* **GOAL OF THE EXERCISE**
With the images removed, repeat the data below exactly.

* **STORED DATA**
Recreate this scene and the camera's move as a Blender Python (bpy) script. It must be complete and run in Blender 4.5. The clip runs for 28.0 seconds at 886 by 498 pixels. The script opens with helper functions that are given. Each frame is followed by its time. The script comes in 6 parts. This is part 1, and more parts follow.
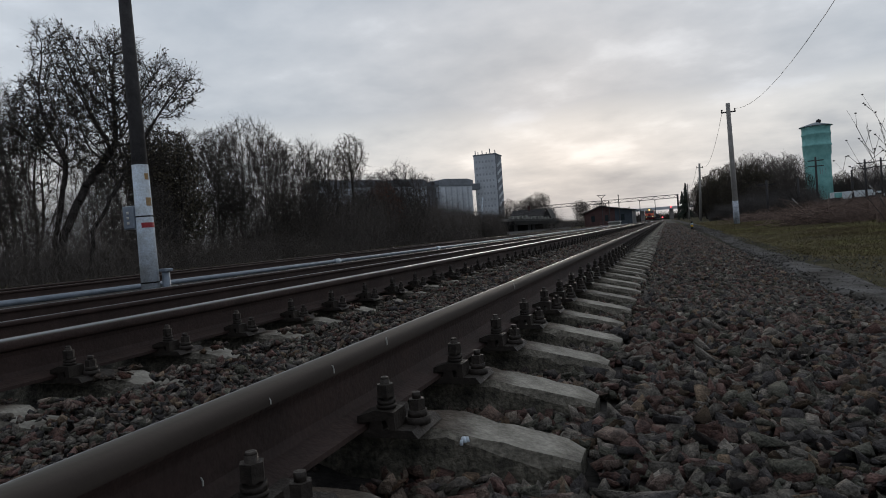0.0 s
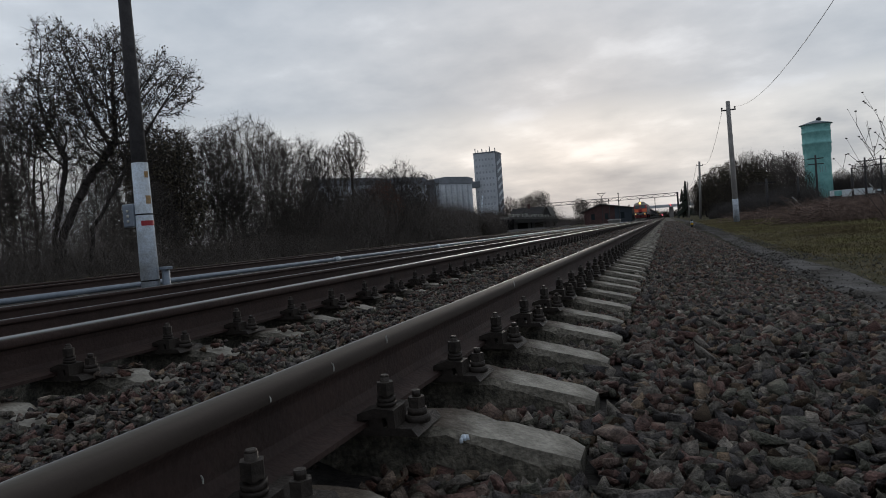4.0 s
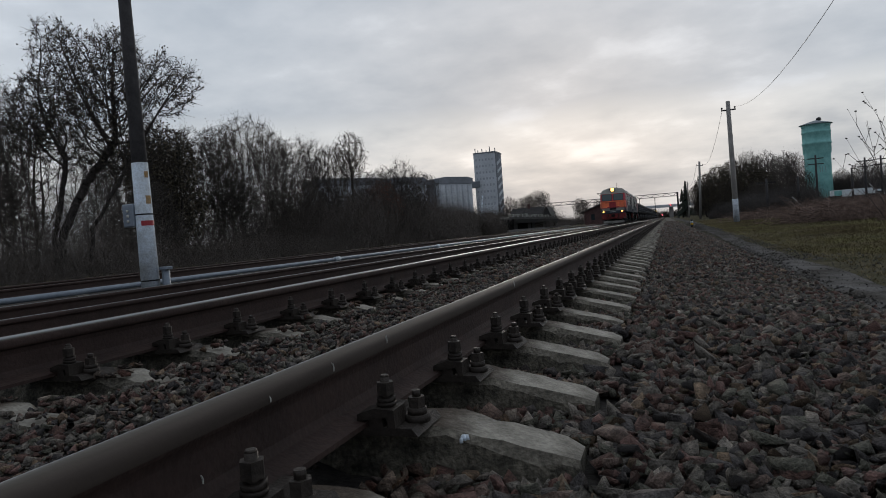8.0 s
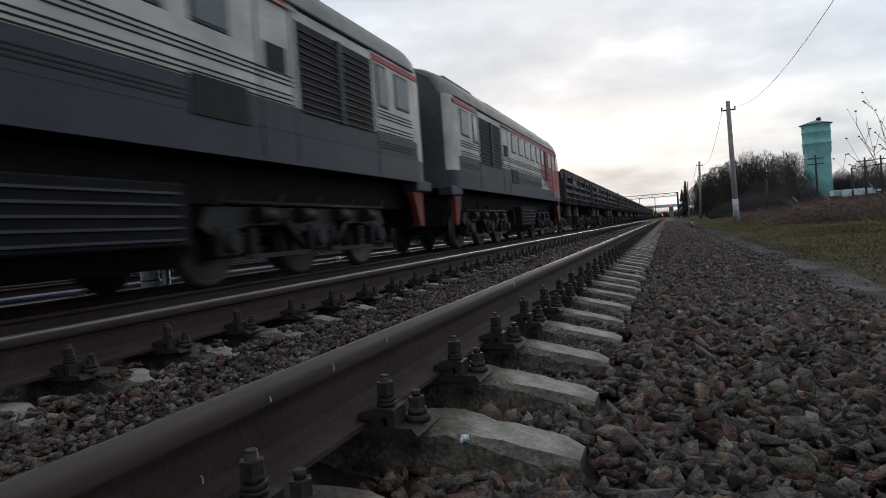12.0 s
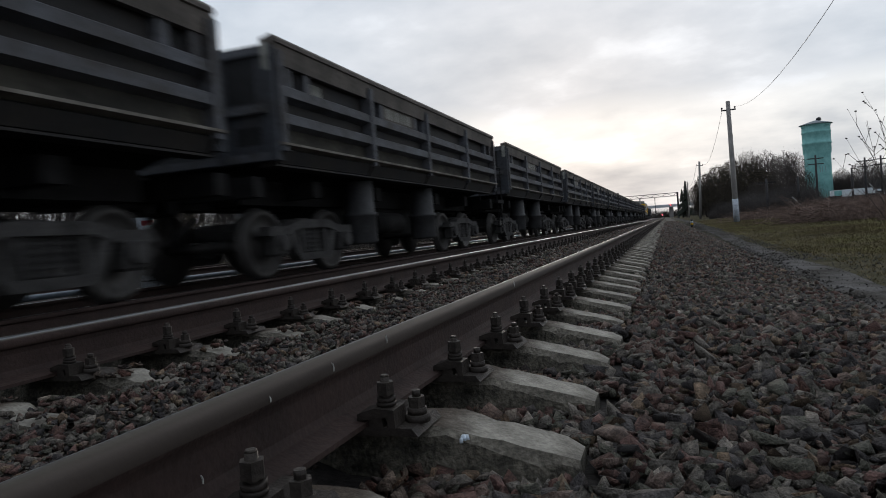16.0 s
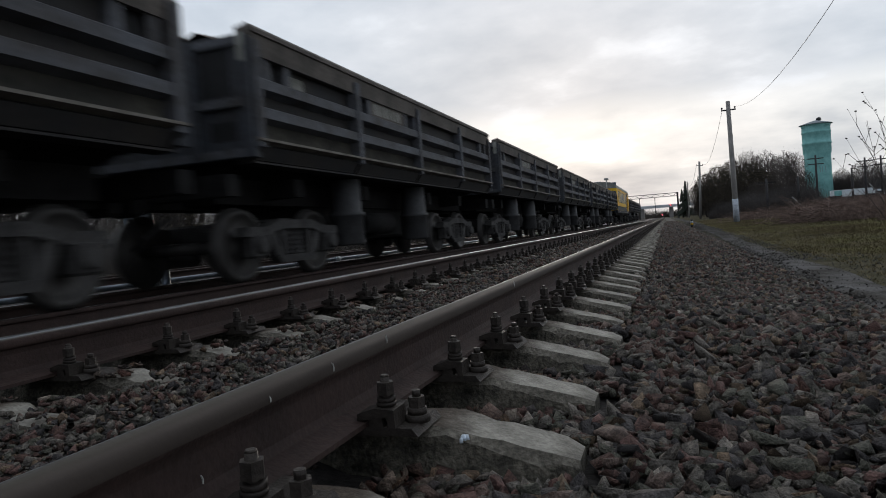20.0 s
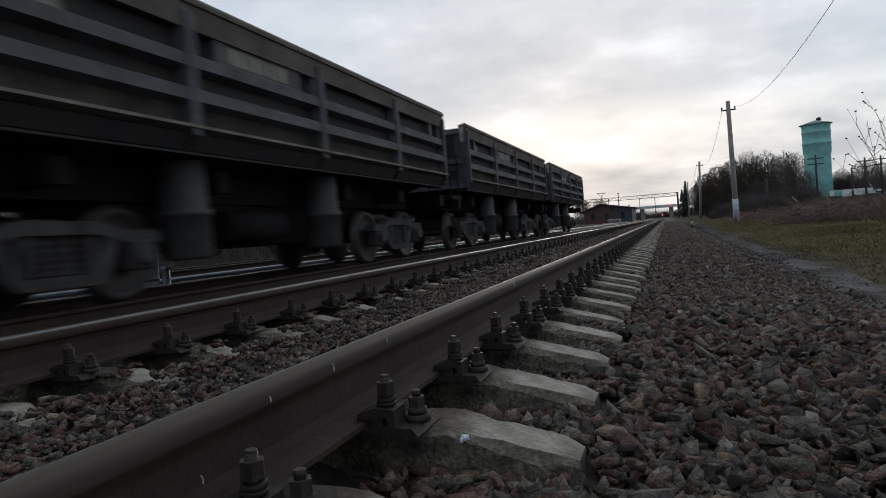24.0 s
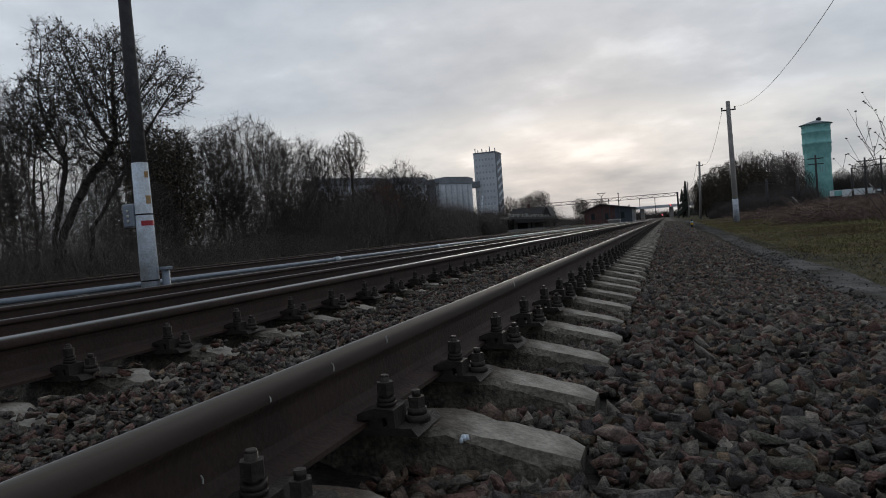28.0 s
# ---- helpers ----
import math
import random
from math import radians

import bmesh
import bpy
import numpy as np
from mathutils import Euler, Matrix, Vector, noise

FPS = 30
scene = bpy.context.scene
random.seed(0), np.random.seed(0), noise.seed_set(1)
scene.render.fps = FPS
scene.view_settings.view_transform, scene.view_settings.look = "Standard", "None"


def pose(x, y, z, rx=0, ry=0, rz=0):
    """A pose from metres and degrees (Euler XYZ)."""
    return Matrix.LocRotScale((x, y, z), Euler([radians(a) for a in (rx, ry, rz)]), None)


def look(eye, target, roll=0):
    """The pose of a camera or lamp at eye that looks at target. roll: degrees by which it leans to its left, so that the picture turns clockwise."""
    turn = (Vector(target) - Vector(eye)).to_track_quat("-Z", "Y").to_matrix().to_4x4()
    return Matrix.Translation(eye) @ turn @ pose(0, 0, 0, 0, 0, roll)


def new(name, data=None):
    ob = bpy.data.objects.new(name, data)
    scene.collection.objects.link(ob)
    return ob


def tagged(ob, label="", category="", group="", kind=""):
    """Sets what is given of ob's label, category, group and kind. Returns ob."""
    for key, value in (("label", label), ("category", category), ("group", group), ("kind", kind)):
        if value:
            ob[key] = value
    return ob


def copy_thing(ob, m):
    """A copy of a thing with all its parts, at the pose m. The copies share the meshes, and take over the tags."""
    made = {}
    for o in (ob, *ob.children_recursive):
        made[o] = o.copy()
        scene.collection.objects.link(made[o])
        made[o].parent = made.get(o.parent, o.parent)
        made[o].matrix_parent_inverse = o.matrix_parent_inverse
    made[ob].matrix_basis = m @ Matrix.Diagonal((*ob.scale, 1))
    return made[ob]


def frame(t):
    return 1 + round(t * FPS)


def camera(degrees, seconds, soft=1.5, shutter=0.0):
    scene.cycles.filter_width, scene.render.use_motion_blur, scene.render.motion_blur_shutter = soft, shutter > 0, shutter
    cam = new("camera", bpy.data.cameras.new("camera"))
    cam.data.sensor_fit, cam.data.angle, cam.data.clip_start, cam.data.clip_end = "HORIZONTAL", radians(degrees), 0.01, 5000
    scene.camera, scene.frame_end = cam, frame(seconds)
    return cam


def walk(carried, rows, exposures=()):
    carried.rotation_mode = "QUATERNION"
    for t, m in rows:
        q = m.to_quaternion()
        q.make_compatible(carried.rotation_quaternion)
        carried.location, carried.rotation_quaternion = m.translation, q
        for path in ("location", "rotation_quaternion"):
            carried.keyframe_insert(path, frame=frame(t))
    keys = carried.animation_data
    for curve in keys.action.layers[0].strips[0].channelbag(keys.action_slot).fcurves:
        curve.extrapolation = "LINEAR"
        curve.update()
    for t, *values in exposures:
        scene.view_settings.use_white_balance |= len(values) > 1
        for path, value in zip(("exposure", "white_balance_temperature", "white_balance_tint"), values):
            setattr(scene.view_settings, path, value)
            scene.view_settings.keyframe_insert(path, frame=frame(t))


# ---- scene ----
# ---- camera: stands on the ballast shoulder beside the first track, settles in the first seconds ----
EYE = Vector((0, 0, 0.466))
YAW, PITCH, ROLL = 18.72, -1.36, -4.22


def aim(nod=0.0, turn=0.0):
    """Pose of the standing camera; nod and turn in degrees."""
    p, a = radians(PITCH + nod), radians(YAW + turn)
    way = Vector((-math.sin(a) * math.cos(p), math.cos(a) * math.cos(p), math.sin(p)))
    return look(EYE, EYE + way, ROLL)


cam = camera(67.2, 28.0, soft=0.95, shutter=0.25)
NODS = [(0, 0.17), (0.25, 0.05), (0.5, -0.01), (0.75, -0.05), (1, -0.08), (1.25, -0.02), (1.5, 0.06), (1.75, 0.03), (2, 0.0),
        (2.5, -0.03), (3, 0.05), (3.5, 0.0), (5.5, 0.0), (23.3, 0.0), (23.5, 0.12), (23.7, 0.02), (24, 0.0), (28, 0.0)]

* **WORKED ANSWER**
Recreate this scene and the camera's move as a Blender Python (bpy) script. It must be complete and run in Blender 4.5. The clip runs for 28.0 seconds at 886 by 498 pixels. The script opens with helper functions that are given. Each frame is followed by its time. The script comes in 6 parts. This is part 1, and more parts follow.
0.0 s
4.0 s
8.0 s
12.0 s
16.0 s
20.0 s
24.0 s
28.0 s
# ---- helpers ----
import math
import random
from math import radians

import bmesh
import bpy
import numpy as np
from mathutils import Euler, Matrix, Vector, noise

FPS = 30
scene = bpy.context.scene
random.seed(0), np.random.seed(0), noise.seed_set(1)
scene.render.fps = FPS
scene.view_settings.view_transform, scene.view_settings.look = "Standard", "None"


def pose(x, y, z, rx=0, ry=0, rz=0):
    """A pose from metres and degrees (Euler XYZ)."""
    return Matrix.LocRotScale((x, y, z), Euler([radians(a) for a in (rx, ry, rz)]), None)


def look(eye, target, roll=0):
    """The pose of a camera or lamp at eye that looks at target. roll: degrees by which it leans to its left, so that the picture turns clockwise."""
    turn = (Vector(target) - Vector(eye)).to_track_quat("-Z", "Y").to_matrix().to_4x4()
    return Matrix.Translation(eye) @ turn @ pose(0, 0, 0, 0, 0, roll)


def new(name, data=None):
    ob = bpy.data.objects.new(name, data)
    scene.collection.objects.link(ob)
    return ob


def tagged(ob, label="", category="", group="", kind=""):
    """Sets what is given of ob's label, category, group and kind. Returns ob."""
    for key, value in (("label", label), ("category", category), ("group", group), ("kind", kind)):
        if value:
            ob[key] = value
    return ob


def copy_thing(ob, m):
    """A copy of a thing with all its parts, at the pose m. The copies share the meshes, and take over the tags."""
    made = {}
    for o in (ob, *ob.children_recursive):
        made[o] = o.copy()
        scene.collection.objects.link(made[o])
        made[o].parent = made.get(o.parent, o.parent)
        made[o].matrix_parent_inverse = o.matrix_parent_inverse
    made[ob].matrix_basis = m @ Matrix.Diagonal((*ob.scale, 1))
    return made[ob]


def frame(t):
    return 1 + round(t * FPS)


def camera(degrees, seconds, soft=1.5, shutter=0.0):
    scene.cycles.filter_width, scene.render.use_motion_blur, scene.render.motion_blur_shutter = soft, shutter > 0, shutter
    cam = new("camera", bpy.data.cameras.new("camera"))
    cam.data.sensor_fit, cam.data.angle, cam.data.clip_start, cam.data.clip_end = "HORIZONTAL", radians(degrees), 0.01, 5000
    scene.camera, scene.frame_end = cam, frame(seconds)
    return cam


def walk(carried, rows, exposures=()):
    carried.rotation_mode = "QUATERNION"
    for t, m in rows:
        q = m.to_quaternion()
        q.make_compatible(carried.rotation_quaternion)
        carried.location, carried.rotation_quaternion = m.translation, q
        for path in ("location", "rotation_quaternion"):
            carried.keyframe_insert(path, frame=frame(t))
    keys = carried.animation_data
    for curve in keys.action.layers[0].strips[0].channelbag(keys.action_slot).fcurves:
        curve.extrapolation = "LINEAR"
        curve.update()
    for t, *values in exposures:
        scene.view_settings.use_white_balance |= len(values) > 1
        for path, value in zip(("exposure", "white_balance_temperature", "white_balance_tint"), values):
            setattr(scene.view_settings, path, value)
            scene.view_settings.keyframe_insert(path, frame=frame(t))


# ---- scene ----
# ---- camera: stands on the ballast shoulder beside the first track, settles in the first seconds ----
EYE = Vector((0, 0, 0.466))
YAW, PITCH, ROLL = 18.72, -1.36, -4.22


def aim(nod=0.0, turn=0.0):
    """Pose of the standing camera; nod and turn in degrees."""
    p, a = radians(PITCH + nod), radians(YAW + turn)
    way = Vector((-math.sin(a) * math.cos(p), math.cos(a) * math.cos(p), math.sin(p)))
    return look(EYE, EYE + way, ROLL)


cam = camera(67.2, 28.0, soft=0.95, shutter=0.25)
NODS = [(0, 0.17), (0.25, 0.05), (0.5, -0.01), (0.75, -0.05), (1, -0.08), (1.25, -0.02), (1.5, 0.06), (1.75, 0.03), (2, 0.0),
        (2.5, -0.03), (3, 0.05), (3.5, 0.0), (5.5, 0.0), (23.3, 0.0), (23.5, 0.12), (23.7, 0.02), (24, 0.0), (28, 0.0)]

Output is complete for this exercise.